List each line of the data that holds the string "recreates".

■ TASK INPUTS:
** start **

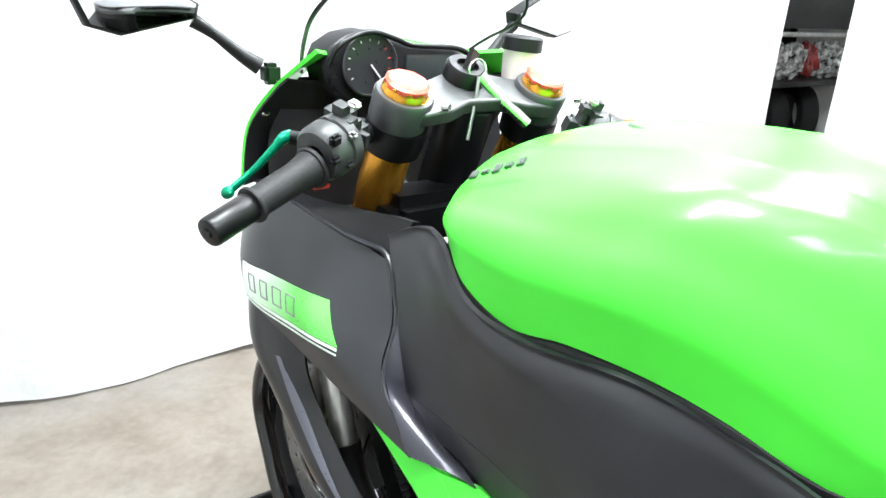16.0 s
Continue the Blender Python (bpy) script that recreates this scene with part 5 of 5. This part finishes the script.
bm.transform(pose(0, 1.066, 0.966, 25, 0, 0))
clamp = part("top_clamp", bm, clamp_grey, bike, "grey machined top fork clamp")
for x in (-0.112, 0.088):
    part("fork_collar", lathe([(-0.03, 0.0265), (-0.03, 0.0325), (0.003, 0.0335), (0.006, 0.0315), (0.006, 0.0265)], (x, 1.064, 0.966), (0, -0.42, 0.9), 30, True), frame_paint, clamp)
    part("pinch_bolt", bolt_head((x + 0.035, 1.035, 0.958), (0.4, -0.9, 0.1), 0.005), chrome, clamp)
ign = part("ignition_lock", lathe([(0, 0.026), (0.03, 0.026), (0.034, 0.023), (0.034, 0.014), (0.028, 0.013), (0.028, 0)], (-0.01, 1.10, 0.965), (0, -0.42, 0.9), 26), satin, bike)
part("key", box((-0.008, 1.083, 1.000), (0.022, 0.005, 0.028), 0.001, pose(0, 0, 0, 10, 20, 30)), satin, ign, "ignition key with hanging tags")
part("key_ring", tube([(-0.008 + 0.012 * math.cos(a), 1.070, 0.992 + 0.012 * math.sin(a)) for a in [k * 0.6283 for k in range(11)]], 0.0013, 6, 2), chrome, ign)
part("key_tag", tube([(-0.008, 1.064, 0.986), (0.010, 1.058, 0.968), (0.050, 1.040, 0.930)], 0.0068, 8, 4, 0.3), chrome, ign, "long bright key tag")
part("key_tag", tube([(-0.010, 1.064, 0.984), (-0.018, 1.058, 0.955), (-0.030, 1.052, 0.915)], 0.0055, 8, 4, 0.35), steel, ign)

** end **
** start **

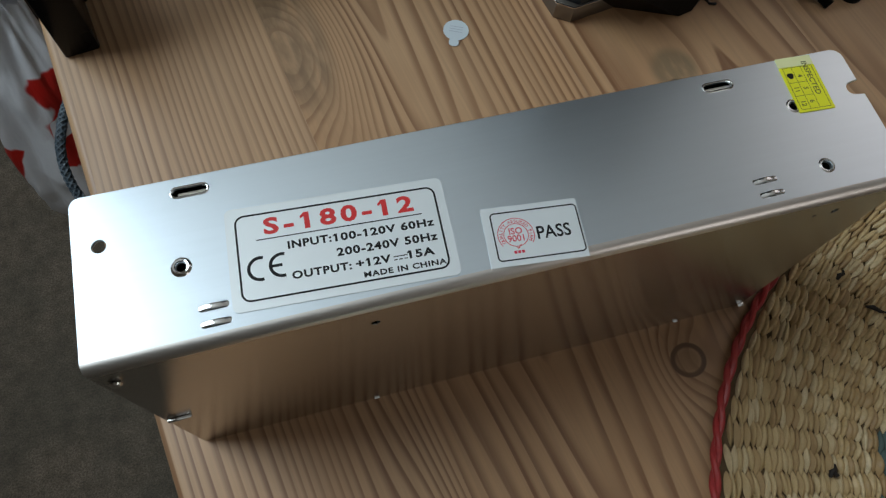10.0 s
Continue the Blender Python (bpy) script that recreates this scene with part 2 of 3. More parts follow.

** end **

■ WRITTEN SOLUTION:
Continue the Blender Python (bpy) script that recreates this scene with part 5 of 5. This part finishes the script.
Continue the Blender Python (bpy) script that recreates this scene with part 2 of 3. More parts follow.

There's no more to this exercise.